── THE RECORDS
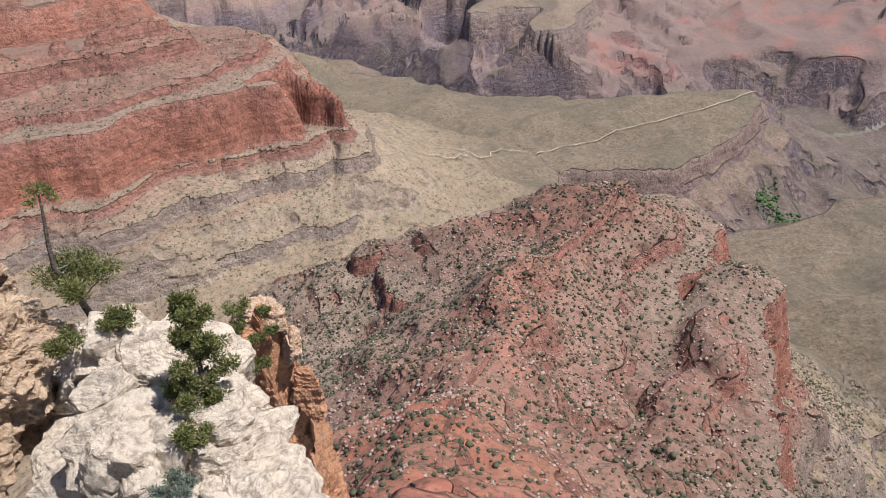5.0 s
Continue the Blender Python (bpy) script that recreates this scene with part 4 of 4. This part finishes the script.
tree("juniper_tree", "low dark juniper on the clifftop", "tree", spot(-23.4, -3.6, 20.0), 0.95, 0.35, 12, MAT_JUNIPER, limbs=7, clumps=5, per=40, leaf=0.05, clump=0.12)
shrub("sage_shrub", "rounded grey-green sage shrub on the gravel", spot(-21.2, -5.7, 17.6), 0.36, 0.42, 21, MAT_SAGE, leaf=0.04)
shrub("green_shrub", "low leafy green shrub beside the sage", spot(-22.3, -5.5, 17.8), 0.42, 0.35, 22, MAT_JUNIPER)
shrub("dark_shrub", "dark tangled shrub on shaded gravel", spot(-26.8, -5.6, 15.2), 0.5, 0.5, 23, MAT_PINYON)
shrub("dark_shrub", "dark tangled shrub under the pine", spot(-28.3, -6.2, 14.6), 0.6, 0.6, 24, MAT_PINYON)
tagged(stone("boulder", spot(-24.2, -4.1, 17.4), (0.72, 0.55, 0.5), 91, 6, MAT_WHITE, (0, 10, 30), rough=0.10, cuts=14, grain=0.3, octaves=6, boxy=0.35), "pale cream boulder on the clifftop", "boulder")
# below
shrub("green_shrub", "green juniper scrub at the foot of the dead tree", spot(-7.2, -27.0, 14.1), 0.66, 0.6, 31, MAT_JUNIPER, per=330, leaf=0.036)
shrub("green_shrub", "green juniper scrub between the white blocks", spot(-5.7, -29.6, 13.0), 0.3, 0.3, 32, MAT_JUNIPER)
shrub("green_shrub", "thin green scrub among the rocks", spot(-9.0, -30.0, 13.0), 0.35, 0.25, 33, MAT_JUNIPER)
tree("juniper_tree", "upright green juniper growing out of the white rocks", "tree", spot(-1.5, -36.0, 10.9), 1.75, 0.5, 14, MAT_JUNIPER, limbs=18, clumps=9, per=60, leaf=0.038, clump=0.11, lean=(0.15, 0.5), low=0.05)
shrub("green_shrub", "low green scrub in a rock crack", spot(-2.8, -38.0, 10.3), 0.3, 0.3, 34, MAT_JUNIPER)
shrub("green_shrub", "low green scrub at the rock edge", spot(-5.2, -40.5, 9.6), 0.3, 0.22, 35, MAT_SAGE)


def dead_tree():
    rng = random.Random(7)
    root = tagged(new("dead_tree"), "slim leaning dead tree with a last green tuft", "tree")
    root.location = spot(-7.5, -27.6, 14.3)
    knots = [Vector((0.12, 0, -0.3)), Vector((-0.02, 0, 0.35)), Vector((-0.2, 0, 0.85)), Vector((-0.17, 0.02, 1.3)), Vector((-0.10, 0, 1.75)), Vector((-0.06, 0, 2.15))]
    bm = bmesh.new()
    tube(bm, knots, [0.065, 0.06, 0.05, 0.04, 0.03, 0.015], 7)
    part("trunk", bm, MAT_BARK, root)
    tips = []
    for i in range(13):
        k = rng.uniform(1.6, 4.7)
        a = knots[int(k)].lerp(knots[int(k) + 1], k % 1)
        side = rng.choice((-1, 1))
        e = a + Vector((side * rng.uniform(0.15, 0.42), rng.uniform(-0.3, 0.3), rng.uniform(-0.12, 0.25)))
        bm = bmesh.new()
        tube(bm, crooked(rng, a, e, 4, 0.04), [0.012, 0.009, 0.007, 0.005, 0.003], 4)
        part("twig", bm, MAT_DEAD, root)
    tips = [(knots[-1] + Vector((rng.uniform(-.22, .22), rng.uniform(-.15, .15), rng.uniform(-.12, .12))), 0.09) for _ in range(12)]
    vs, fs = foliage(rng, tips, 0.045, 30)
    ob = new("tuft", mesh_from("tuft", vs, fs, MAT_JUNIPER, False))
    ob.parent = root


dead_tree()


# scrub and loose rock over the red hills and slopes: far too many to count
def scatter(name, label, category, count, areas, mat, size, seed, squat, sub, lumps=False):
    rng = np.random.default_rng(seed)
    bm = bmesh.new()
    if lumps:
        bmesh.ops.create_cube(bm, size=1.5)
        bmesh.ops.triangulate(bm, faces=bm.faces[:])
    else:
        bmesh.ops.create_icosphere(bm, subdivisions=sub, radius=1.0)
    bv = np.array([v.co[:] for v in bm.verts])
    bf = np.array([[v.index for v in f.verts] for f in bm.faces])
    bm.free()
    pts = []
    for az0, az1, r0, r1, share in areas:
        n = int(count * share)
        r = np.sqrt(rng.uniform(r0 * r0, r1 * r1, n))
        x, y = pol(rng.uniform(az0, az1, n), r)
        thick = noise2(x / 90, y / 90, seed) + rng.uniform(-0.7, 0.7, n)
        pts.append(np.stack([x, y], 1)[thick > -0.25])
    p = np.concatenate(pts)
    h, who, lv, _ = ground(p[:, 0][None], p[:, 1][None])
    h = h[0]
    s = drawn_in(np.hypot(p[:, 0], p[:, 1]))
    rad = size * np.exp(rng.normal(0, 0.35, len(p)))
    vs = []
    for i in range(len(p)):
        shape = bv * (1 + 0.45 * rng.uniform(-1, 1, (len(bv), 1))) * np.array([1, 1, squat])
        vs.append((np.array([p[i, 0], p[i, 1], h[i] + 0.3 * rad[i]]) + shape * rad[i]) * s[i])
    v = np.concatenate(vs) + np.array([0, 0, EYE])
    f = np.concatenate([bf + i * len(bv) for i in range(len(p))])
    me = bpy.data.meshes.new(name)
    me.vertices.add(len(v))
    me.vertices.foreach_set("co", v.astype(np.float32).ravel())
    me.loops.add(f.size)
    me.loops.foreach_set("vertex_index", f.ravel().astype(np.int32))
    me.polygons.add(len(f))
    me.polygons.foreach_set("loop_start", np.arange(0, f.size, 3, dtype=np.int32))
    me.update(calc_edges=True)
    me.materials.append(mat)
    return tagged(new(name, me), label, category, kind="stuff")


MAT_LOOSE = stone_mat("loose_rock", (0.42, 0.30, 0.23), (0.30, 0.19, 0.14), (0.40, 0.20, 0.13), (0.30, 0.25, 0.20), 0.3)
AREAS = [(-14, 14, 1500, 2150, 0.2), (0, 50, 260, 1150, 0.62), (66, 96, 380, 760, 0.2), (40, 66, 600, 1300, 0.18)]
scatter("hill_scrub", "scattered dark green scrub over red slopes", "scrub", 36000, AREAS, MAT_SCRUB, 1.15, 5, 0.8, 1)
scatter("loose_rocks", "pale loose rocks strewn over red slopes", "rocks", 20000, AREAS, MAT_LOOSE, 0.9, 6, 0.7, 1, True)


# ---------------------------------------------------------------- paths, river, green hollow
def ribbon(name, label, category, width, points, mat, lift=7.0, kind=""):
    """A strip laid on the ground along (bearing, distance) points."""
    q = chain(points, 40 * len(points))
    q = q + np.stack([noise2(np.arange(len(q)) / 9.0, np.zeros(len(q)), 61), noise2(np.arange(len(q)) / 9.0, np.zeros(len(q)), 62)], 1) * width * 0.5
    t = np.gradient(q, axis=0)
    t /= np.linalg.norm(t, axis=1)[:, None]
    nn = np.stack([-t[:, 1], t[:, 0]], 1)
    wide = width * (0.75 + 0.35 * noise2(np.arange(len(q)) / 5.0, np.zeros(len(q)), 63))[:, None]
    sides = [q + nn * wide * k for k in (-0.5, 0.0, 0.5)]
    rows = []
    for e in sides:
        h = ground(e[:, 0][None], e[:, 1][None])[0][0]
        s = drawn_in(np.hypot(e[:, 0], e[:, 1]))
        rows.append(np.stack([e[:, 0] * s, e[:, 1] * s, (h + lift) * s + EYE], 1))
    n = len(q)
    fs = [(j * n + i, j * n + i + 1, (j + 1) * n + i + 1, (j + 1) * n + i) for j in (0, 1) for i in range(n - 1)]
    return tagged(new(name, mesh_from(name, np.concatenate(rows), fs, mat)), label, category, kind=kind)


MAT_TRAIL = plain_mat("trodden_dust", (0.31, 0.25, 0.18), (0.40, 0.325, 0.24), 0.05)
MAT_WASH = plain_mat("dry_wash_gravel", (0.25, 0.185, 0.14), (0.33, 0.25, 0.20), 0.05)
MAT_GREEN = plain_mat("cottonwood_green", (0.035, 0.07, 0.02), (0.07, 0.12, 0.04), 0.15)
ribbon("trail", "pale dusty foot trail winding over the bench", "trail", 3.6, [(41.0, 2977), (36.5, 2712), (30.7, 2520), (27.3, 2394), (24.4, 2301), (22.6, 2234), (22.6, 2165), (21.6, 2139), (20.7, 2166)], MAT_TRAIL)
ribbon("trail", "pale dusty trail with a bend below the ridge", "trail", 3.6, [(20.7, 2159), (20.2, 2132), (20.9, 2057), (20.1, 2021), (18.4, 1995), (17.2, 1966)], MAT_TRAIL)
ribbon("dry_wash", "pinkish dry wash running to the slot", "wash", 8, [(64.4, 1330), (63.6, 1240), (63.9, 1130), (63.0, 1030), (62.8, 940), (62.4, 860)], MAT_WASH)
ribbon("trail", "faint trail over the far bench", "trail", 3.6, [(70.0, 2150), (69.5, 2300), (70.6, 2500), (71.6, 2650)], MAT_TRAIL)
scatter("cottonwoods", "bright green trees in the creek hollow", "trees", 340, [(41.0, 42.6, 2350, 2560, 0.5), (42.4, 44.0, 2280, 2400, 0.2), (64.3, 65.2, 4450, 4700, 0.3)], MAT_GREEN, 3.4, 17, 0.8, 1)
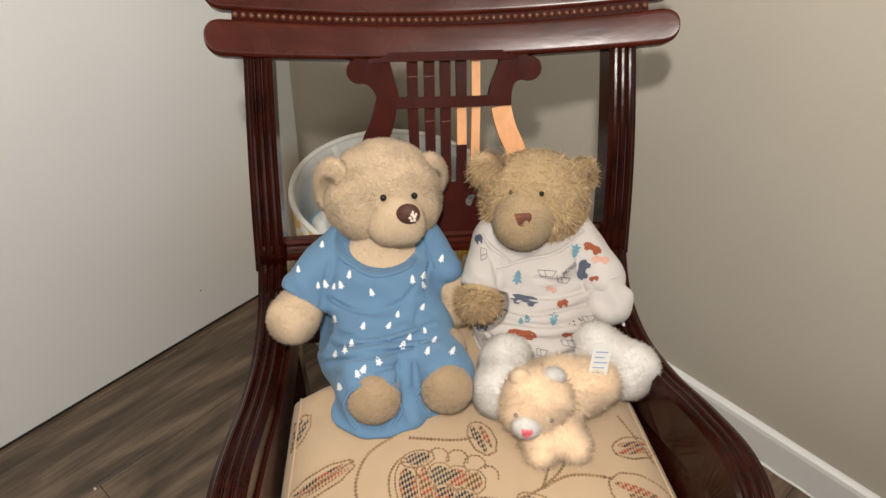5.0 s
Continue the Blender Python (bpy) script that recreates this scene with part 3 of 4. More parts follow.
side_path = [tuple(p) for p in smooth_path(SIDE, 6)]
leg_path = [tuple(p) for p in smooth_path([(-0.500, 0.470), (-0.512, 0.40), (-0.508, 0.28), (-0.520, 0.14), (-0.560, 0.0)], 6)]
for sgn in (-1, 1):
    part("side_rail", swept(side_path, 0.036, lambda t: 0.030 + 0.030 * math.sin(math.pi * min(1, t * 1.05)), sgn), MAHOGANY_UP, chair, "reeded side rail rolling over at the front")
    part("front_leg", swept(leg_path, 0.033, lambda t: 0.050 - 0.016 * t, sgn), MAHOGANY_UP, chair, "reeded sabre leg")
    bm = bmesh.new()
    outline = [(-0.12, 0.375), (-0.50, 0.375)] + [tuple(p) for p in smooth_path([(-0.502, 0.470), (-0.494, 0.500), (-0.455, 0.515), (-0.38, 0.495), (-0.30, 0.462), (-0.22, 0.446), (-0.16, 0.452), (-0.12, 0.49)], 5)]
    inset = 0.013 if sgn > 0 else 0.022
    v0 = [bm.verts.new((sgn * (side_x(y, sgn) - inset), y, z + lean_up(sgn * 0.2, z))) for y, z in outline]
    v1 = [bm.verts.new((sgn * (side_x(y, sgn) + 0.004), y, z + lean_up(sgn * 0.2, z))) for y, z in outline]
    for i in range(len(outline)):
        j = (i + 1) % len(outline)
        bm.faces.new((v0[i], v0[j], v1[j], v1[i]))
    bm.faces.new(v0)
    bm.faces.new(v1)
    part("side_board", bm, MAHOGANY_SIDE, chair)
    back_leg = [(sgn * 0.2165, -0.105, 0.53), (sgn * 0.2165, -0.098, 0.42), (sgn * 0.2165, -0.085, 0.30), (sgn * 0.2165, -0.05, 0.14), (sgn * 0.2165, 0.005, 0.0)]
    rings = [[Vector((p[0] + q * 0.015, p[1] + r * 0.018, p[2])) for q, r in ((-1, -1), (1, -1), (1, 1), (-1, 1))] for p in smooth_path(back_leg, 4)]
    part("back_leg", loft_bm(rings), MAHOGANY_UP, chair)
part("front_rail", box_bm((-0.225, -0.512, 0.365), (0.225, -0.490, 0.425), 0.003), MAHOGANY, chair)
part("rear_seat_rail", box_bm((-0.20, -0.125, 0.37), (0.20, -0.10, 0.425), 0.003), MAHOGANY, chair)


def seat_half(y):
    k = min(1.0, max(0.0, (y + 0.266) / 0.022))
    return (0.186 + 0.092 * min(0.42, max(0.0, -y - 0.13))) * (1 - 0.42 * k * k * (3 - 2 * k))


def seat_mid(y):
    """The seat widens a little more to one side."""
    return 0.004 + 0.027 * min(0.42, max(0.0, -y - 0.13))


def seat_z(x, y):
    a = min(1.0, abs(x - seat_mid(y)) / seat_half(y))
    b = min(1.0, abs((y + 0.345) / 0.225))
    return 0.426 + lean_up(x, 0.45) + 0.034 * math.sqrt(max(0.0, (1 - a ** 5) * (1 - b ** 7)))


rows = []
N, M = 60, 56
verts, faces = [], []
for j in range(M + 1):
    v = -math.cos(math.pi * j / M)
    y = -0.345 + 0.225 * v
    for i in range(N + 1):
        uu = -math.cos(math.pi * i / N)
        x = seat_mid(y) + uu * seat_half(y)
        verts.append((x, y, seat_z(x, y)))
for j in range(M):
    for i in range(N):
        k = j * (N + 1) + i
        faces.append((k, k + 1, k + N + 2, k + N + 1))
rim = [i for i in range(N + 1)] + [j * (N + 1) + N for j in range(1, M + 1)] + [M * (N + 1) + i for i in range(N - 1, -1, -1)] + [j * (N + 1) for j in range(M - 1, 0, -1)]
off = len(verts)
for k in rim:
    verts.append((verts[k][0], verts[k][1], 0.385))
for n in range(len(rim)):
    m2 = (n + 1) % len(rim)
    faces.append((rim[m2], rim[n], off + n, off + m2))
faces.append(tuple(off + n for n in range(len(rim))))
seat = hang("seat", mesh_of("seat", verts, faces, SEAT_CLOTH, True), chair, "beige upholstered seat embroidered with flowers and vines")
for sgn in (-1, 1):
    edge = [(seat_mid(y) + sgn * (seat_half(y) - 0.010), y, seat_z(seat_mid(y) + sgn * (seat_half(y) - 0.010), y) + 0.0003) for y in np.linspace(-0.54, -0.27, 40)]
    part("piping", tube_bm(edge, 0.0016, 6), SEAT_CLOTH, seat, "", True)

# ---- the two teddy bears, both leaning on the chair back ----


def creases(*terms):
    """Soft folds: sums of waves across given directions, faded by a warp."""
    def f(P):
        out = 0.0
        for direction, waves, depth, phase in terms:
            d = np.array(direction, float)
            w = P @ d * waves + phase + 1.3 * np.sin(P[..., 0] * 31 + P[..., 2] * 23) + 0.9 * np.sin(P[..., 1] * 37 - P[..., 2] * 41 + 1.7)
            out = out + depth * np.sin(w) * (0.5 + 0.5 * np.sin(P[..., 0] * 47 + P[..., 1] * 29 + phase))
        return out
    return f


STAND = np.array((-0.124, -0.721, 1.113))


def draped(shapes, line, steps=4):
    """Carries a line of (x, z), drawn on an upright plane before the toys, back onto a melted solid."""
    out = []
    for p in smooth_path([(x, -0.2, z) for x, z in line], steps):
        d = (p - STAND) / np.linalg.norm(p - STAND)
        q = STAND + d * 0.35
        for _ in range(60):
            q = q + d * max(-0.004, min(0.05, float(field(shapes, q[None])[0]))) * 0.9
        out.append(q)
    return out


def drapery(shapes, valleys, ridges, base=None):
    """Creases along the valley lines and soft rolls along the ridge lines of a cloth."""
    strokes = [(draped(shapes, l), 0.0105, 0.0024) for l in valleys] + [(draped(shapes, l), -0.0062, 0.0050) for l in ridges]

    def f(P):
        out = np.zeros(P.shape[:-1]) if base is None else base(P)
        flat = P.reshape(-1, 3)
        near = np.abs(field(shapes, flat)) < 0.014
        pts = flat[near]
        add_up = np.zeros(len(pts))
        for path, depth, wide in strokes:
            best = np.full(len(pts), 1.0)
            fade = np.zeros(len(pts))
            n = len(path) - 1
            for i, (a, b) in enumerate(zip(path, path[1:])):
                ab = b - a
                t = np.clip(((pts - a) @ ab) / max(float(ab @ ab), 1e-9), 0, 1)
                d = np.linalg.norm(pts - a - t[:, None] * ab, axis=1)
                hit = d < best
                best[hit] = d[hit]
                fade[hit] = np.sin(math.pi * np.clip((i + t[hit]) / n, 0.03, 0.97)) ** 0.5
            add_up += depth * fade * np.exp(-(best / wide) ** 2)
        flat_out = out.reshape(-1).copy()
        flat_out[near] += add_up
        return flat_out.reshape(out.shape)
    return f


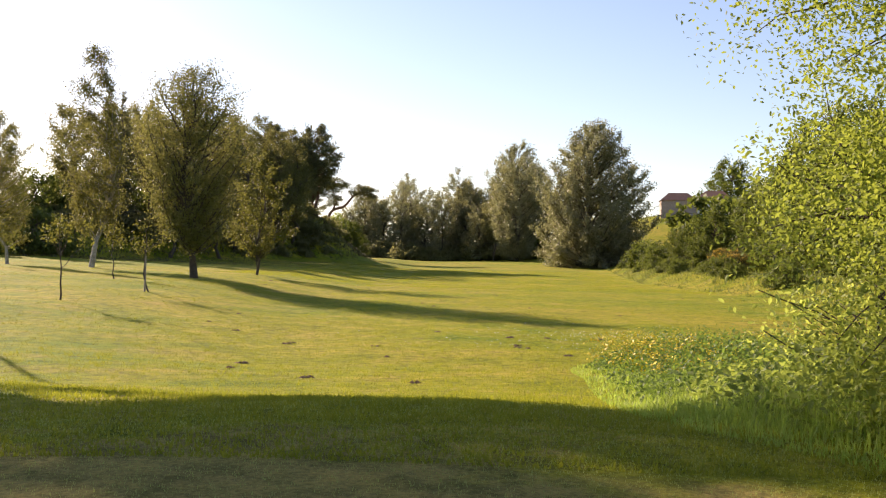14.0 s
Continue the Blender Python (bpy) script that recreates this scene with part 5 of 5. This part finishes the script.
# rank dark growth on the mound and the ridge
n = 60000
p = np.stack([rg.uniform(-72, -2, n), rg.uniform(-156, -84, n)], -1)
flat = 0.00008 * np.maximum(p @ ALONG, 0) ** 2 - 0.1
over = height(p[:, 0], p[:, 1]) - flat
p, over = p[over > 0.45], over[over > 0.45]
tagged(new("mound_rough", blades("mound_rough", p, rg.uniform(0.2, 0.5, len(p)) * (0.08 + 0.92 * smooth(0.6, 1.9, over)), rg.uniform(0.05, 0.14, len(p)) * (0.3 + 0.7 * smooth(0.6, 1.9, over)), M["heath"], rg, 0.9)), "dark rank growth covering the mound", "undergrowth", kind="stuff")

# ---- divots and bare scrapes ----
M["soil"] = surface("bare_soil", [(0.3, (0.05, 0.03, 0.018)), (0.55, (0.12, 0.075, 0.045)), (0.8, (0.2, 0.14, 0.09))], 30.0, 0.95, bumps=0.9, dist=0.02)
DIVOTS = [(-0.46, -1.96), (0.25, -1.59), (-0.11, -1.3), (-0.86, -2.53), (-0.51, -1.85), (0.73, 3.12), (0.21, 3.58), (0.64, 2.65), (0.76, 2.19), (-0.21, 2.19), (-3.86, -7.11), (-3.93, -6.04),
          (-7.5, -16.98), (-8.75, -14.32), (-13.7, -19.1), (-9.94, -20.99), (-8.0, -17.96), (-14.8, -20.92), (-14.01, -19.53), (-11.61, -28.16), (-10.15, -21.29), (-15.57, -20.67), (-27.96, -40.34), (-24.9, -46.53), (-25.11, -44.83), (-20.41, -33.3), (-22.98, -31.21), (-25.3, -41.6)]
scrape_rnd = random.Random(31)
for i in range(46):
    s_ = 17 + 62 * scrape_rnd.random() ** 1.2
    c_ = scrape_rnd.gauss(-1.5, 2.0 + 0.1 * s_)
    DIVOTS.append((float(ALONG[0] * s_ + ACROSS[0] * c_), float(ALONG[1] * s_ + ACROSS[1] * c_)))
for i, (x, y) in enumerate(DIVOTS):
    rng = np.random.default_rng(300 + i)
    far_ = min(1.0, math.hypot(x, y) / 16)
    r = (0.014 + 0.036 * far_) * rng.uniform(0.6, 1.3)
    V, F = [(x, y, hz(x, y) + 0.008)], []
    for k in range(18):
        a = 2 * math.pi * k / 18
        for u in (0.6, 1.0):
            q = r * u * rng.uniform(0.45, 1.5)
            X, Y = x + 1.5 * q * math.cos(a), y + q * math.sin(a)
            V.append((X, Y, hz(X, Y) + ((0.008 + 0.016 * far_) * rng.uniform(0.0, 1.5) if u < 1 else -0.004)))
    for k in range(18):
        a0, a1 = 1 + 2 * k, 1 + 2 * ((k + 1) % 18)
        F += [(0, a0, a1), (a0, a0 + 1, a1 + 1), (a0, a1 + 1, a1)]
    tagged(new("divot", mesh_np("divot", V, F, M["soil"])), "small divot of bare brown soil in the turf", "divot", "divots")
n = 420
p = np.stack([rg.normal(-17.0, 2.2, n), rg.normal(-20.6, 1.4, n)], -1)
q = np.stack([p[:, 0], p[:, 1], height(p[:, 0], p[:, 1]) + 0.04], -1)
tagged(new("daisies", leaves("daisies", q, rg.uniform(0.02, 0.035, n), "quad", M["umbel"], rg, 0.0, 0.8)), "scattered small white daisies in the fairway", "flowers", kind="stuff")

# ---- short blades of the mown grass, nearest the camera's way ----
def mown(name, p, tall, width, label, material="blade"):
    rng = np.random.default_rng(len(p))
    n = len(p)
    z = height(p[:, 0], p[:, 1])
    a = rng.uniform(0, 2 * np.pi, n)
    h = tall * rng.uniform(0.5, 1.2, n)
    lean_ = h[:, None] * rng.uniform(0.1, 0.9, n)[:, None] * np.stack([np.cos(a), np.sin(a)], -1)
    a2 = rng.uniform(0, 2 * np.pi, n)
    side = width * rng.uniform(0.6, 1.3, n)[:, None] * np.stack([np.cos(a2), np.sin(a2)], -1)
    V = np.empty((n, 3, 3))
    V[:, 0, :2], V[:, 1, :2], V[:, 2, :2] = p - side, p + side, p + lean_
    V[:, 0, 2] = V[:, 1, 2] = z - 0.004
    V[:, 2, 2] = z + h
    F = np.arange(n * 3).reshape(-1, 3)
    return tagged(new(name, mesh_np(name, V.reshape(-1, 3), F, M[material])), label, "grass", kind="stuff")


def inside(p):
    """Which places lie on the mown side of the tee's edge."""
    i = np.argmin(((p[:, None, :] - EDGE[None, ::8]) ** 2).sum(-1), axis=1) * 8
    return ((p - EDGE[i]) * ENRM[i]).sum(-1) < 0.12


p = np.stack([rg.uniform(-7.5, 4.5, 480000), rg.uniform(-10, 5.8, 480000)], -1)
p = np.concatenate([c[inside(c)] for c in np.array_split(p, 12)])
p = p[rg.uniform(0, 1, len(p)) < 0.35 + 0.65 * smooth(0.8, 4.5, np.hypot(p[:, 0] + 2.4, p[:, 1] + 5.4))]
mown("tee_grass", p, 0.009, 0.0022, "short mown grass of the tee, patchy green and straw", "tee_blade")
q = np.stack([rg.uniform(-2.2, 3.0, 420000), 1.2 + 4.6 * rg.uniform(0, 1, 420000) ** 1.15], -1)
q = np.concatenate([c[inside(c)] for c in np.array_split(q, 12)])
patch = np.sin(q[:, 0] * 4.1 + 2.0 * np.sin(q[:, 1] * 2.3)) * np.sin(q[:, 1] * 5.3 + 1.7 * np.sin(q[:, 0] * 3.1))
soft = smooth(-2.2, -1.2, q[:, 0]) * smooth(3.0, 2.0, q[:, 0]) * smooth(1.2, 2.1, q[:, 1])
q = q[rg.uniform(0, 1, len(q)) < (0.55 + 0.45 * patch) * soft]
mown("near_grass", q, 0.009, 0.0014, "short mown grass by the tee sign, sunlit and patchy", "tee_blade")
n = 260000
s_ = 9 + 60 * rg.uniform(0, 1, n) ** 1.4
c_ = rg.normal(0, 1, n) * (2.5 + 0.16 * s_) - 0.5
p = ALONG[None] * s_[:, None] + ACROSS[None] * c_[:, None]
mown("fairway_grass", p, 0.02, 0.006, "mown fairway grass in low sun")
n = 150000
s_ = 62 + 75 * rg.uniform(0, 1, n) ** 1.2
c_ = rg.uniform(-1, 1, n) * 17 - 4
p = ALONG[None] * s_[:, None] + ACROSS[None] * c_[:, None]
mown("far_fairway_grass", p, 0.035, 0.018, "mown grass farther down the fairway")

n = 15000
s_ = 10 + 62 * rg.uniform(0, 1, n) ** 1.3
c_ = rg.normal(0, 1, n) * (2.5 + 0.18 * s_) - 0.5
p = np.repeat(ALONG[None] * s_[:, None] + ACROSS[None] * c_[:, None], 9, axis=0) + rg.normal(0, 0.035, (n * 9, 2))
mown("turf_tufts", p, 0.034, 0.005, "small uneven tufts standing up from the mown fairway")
────
• [WORK TO COMPLETE] Look through the data above. Copy every line with the string "scene" in it.

• [SOLUTION]
Continue the Blender Python (bpy) script that recreates this scene with part 4 of 4. This part finishes the script.
Continue the Blender Python (bpy) script that recreates this scene with part 3 of 4. More parts follow.
Continue the Blender Python (bpy) script that recreates this scene with part 5 of 5. This part finishes the script.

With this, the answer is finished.